Und dass wir wieder wie gewohnt ins Stadion gehen können... seien wir ehrlich... das wird in 2020 nix mehr, können wir uns abschminken.

Also bleibt gar nichts anderes übrig, als sich praktikable Alternativbeschäftigungen zu suchen. Mein Ansatz derzeit ist das Wiederentdecken von für gewöhnlich völlig überlaufenen Ecken, die man genau aus diesem Grund sonst beharrlich meidet. Bin schon kurz davor zu wagen, mir endlich mal diese Elbphilharmonie-Aussichtsplattform anzugucken, wo ich mich noch nie hingetraut hab wegen der Heerscharen von Gaffern.

Auch die Speicherstadt und weite Teile zwischen Rödingsmarkt und Hauptbahnhof sind bisweilen so menschenleer, dass es ist möglich erscheint, zu ganz noralgischen Punkten in der Stadt eine gänzlich neue Beziehung aufzubauen, um es mal etwas zu romantisieren.

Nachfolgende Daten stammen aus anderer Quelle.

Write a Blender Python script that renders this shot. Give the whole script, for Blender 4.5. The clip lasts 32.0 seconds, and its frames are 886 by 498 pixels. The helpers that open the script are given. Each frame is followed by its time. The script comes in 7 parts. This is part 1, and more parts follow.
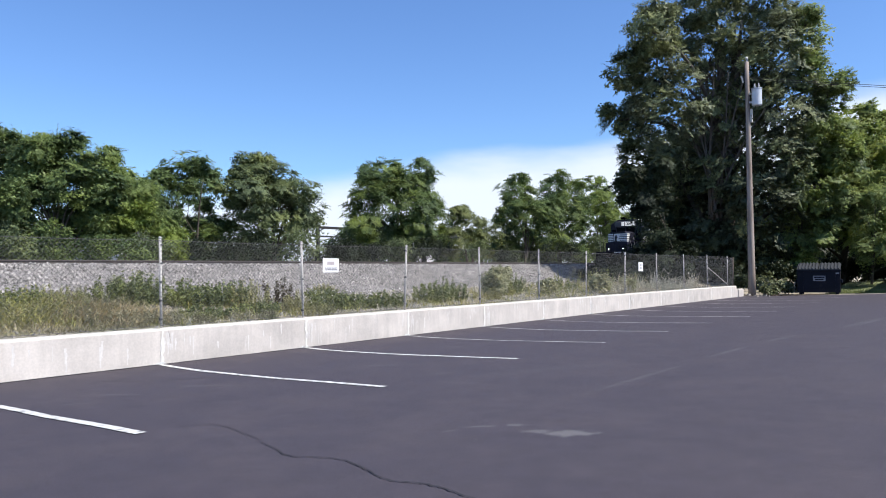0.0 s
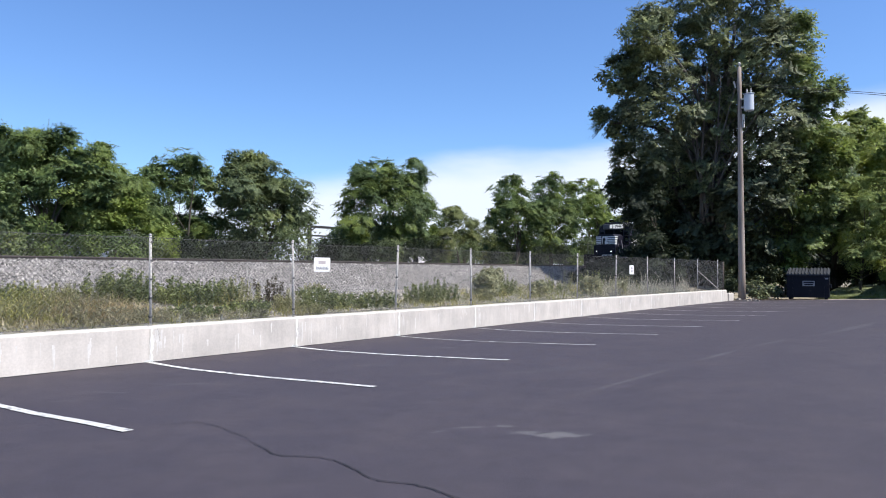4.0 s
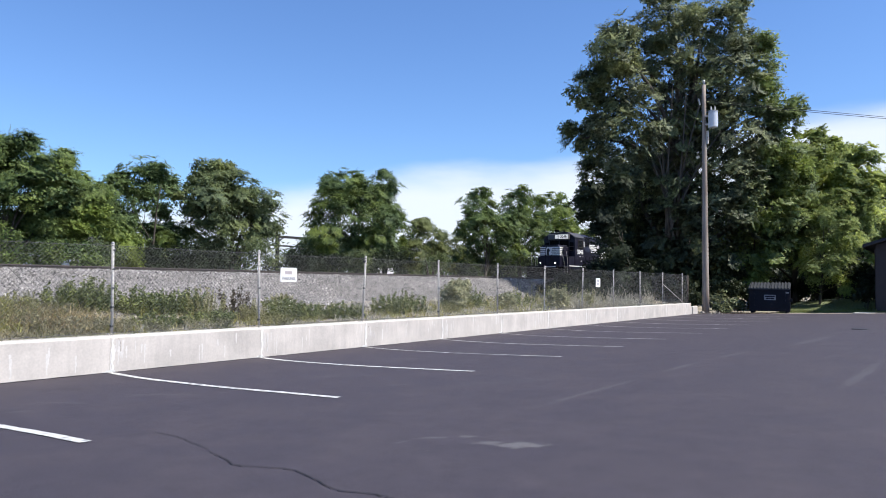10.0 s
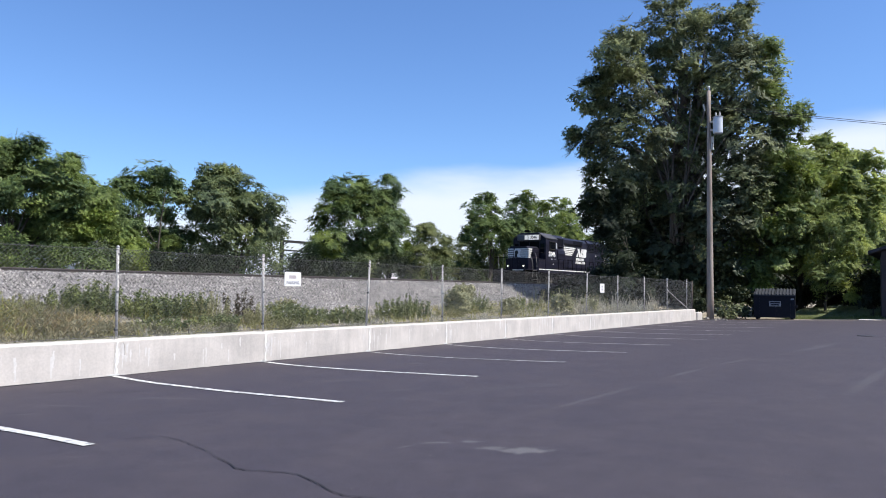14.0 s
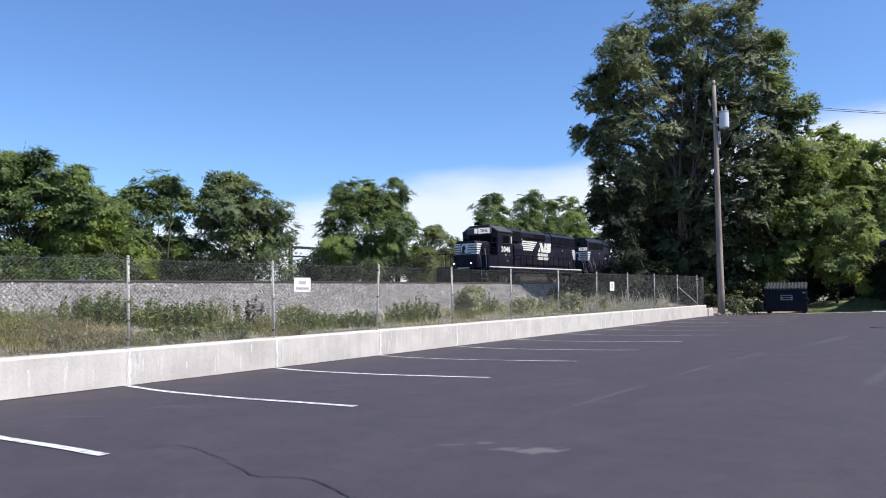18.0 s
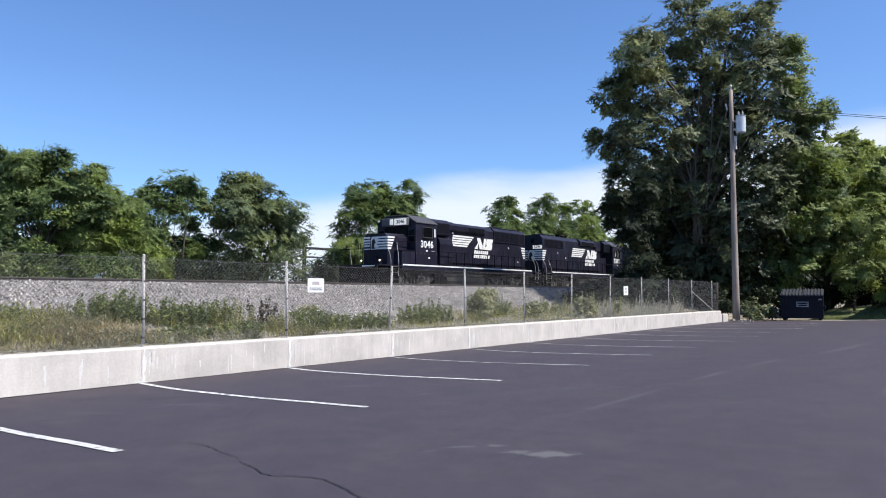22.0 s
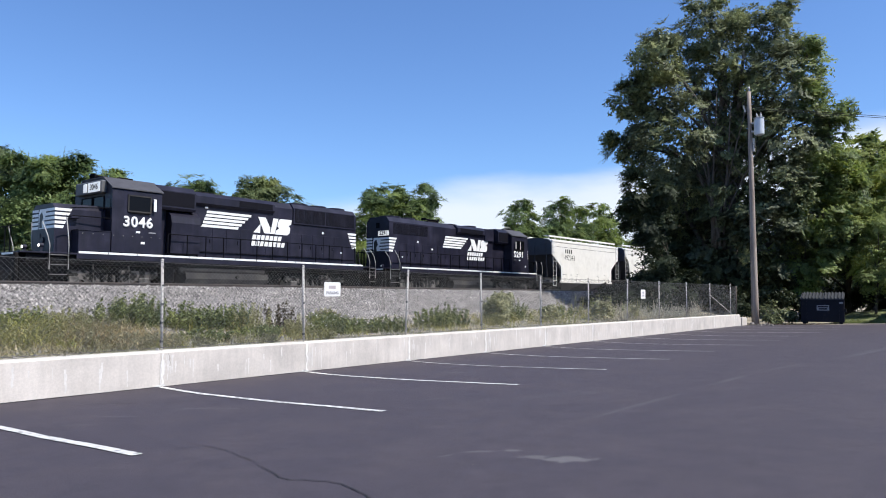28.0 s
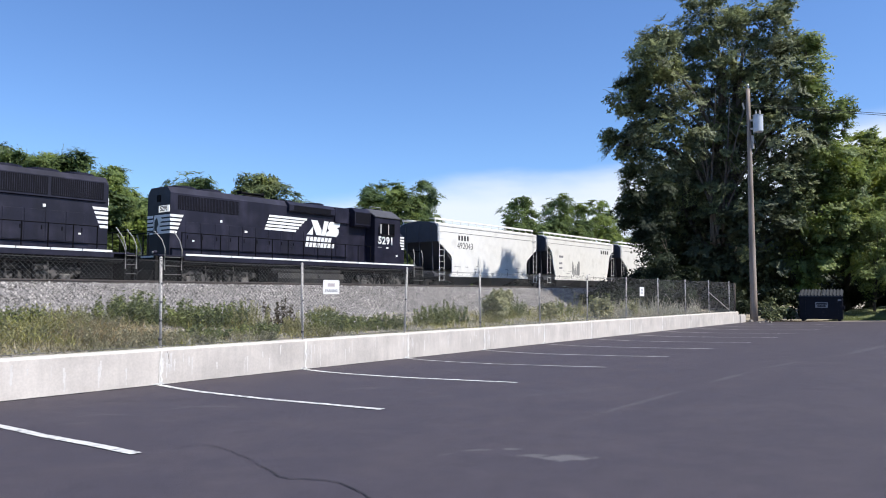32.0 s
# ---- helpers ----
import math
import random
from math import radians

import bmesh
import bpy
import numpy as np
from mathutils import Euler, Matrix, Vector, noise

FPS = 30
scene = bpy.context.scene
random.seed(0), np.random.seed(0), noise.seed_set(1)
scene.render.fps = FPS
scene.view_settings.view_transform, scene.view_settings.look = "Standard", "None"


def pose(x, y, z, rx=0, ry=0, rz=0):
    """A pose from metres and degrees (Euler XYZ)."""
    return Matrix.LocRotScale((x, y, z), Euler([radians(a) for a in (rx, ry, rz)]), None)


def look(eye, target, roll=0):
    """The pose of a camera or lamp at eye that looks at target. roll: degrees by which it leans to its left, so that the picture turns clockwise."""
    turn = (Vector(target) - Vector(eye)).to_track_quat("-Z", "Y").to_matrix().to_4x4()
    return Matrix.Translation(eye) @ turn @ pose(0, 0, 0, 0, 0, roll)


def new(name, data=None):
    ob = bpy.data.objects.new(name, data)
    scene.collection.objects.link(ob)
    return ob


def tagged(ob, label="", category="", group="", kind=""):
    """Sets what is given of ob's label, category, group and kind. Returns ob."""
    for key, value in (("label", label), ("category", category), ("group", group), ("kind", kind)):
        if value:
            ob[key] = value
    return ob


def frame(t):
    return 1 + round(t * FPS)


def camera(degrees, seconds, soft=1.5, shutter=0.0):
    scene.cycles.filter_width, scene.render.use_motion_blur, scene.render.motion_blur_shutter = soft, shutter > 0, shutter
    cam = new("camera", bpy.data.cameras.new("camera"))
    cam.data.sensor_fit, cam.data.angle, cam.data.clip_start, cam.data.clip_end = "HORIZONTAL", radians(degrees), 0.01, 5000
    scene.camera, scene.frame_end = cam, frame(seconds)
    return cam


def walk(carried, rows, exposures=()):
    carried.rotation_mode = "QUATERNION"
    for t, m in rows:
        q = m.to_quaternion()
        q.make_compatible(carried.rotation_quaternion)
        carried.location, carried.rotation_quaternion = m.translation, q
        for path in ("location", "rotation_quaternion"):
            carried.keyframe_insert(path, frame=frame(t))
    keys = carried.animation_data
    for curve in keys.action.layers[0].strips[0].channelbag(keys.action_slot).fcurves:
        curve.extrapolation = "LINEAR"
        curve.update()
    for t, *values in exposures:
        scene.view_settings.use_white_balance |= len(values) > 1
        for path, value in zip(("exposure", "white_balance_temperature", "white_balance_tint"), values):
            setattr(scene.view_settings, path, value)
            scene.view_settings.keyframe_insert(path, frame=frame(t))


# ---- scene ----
cam = camera(62.65, 32.0, soft=1.0)
PATH = [
    (0.0, -0, -0.001, 1.593, 91.644, 0.476, 37.912),
    (0.5, -0.002, 0.001, 1.593, 91.755, 0.546, 38.018),
    (1.0, -0.004, 0.002, 1.592, 91.766, 0.654, 38.054),
    (1.5, -0.006, 0.004, 1.591, 91.715, 0.483, 37.926),
    (2.0, -0.005, 0.005, 1.591, 91.683, 0.368, 37.938),
    (2.5, -0.005, 0.005, 1.591, 91.626, 0.388, 37.947),
    (3.0, -0.005, 0.004, 1.591, 91.918, 0.544, 38.023),
    (3.5, -0.007, 0.003, 1.591, 91.857, -0.099, 37.859),
    (5.5, 0.047, 0.013, 1.58, 91.376, 0.751, 35.52),
    (6.0, 0.048, 0.011, 1.579, 92.151, 0.128, 35.427),
    (6.5, 0.05, 0.008, 1.578, 91.742, 0.066, 35.258),
    (7.0, 0.052, 0.005, 1.577, 92.072, -0.086, 35.162),
    (7.5, 0.055, 0.003, 1.577, 92.251, -0.314, 35.339),
    (8.0, 0.057, 0.002, 1.577, 91.811, -0.408, 35.716),
    (8.5, 0.057, 0, 1.579, 92.425, -0.5, 35.118),
    (9.0, 0.057, -0.001, 1.579, 92.67, -0.52, 34.857),
    (9.5, 0.056, -0.003, 1.58, 92.686, -0.539, 34.892),
    (10.0, 0.055, -0.004, 1.581, 92.649, -0.643, 34.832),
    (10.5, 0.055, -0.005, 1.581, 92.744, -0.7, 34.904),
    (11.0, 0.055, -0.006, 1.58, 92.826, -0.82, 35.019),
    (11.5, 0.054, -0.005, 1.579, 92.89, -0.803, 35.166),
    (12.0, 0.053, -0.004, 1.578, 92.898, -0.773, 35.162),
    (12.5, 0.054, -0.004, 1.577, 93.012, -0.77, 35.012),
    (13.0, 0.058, -0.005, 1.578, 93.136, -0.765, 34.856),
    (13.5, 0.061, -0.005, 1.579, 92.961, -0.836, 34.985),
    (15.5, 0.048, -0.001, 1.575, 93.591, -0.656, 35.696),
    (16.0, 0.044, 0.001, 1.574, 93.283, -0.302, 35.584),
    (16.5, 0.042, 0.002, 1.575, 91.796, 0.402, 36.107),
    (17.0, 0.043, 0.002, 1.575, 92.846, 0.343, 36.493),
    (17.5, 0.045, 0.001, 1.575, 93.053, 0.366, 36.011),
    (18.0, 0.047, 0, 1.574, 93.213, 0.56, 35.874),
    (18.5, 0.048, 0, 1.572, 93.199, 0.342, 35.836),
    (19.0, 0.049, -0, 1.572, 93.217, 0.298, 35.832),
    (19.5, 0.049, -0, 1.573, 93.257, 0.566, 36.084),
    (20.0, 0.048, -0, 1.573, 93.415, 0.33, 36.374),
    (20.5, 0.047, -0.001, 1.573, 93.319, 0.19, 36.588),
    (21.0, 0.049, -0.002, 1.573, 93.35, 0.015, 36.559),
    (21.5, 0.052, -0.003, 1.572, 93.462, -0.056, 36.762),
    (22.0, 0.051, -0.004, 1.57, 93.404, -0.146, 36.891),
    (22.5, 0.048, -0.003, 1.567, 93.341, -0.259, 37.04),
    (23.0, 0.045, -0.004, 1.567, 93.376, -0.216, 37.381),
    (23.5, 0.045, -0.004, 1.569, 93.447, -0.144, 37.597),
    (24.0, 0.045, -0.004, 1.571, 93.497, -0.115, 37.654),
    (24.5, 0.044, -0.001, 1.572, 93.512, -0.19, 37.746),
    (25.0, 0.043, 0.001, 1.572, 93.661, -0.143, 37.939),
    (25.5, 0.042, 0.003, 1.573, 93.612, -0.102, 37.938),
    (27.5, 0.045, 0, 1.572, 93.622, -0.079, 38.085),
    (28.0, 0.046, -0.003, 1.575, 93.685, -0.094, 38.149),
    (28.5, 0.045, -0.004, 1.577, 93.664, -0.067, 38.124),
    (29.0, 0.044, -0.003, 1.58, 93.657, 0.015, 38.167),
    (29.5, 0.042, -0, 1.583, 93.636, 0.031, 38.164),
    (30.0, 0.041, 0.002, 1.585, 93.52, 0.12, 38.226),
    (30.5, 0.042, 0.003, 1.586, 93.448, -0.067, 38.21),
    (31.0, 0.044, 0.003, 1.588, 93.493, -0.068, 38.161),
    (31.5, 0.045, 0.002, 1.588, 93.483, -0.129, 38.118),
    (32.0, 0.045, -0, 1.589, 93.452, -0.074, 38.069),
]
walk(cam, [(t, pose(x, y, z, rx, ry, rz)) for t, x, y, z, rx, ry, rz in PATH],
     exposures=((0.0, 0.50), (4.0, 0.50), (10.0, 0.49), (16.0, 0.45), (24.0, 0.43), (32.0, 0.42)))
scene.view_settings.exposure = 0.42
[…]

Sehr geil sind beispielsweise auch die Treppen an der Südseite des Michels, wo ansonsten die Busse im Minutentakt Reisegruppen ausspucken.

Gefährlich sind nur Orte und Strecken, die von Freizeit-Läufern okkupiert werden. Wie ist es möglich, dass in einer Stadt mit knapp zwei Millionen Einwohnern über drei Millionen Jogger ihr Unwesen treiben? Wo kommen die alle her plötzlich? Ich glaube, es wird dringend Zeit für etwas Regen...

Doch kommen wir jetzt endlich zur Überschrift.

Ich möchte behaupten, die Straßen dieser Stadt wirklich verinnerlicht zu haben. Wenn du irgendwann glaubst, jeden Quadratmeter genau zu kennen. Nicht nur das Straßennetz sondern auch die Topographie, so dass auf dem Radwege von A nach B auch vermeidbare Anstiege vermieden werden können. Übergänge von Geest und Marsch und so ;)

Was mich immer noch bedrückt, sind alle diese Kapitalverbrechen, die Hamburg angetan wurden, um es in den 50er- und 60er-Jahren zu einer "autogerechten" Stadt zu machen. Ost-West-Straße und vergleichbare Delikte. Denn es waren beileibe nicht nur die Kriegsschäden, die die Stadt entstellten, sondern auch die Taten danach. Hier mal ein wenig Zeitreise:

Nachvertonung nervt immer, aber nicht so sehr wie irgendeine blöde Hintergrundmusik...

Schlimm auch die Bausünden, die in Altona-Altstadt begangen wurden, wo man ja sogar noch Ende der 70er den wunderschönen Bahnhof abriss, um dann einen Kaufhof-Klotz an die Stelle zu setzen. Hier mal die Große Bergstraße, wie sie noch 1965 aussah, bevor dort vieles platt gemacht wurde, um solche Verbrechen wie den Frappant-Bau zu errichten:

So, ich hoffe, es war nicht zu langweilig, haha!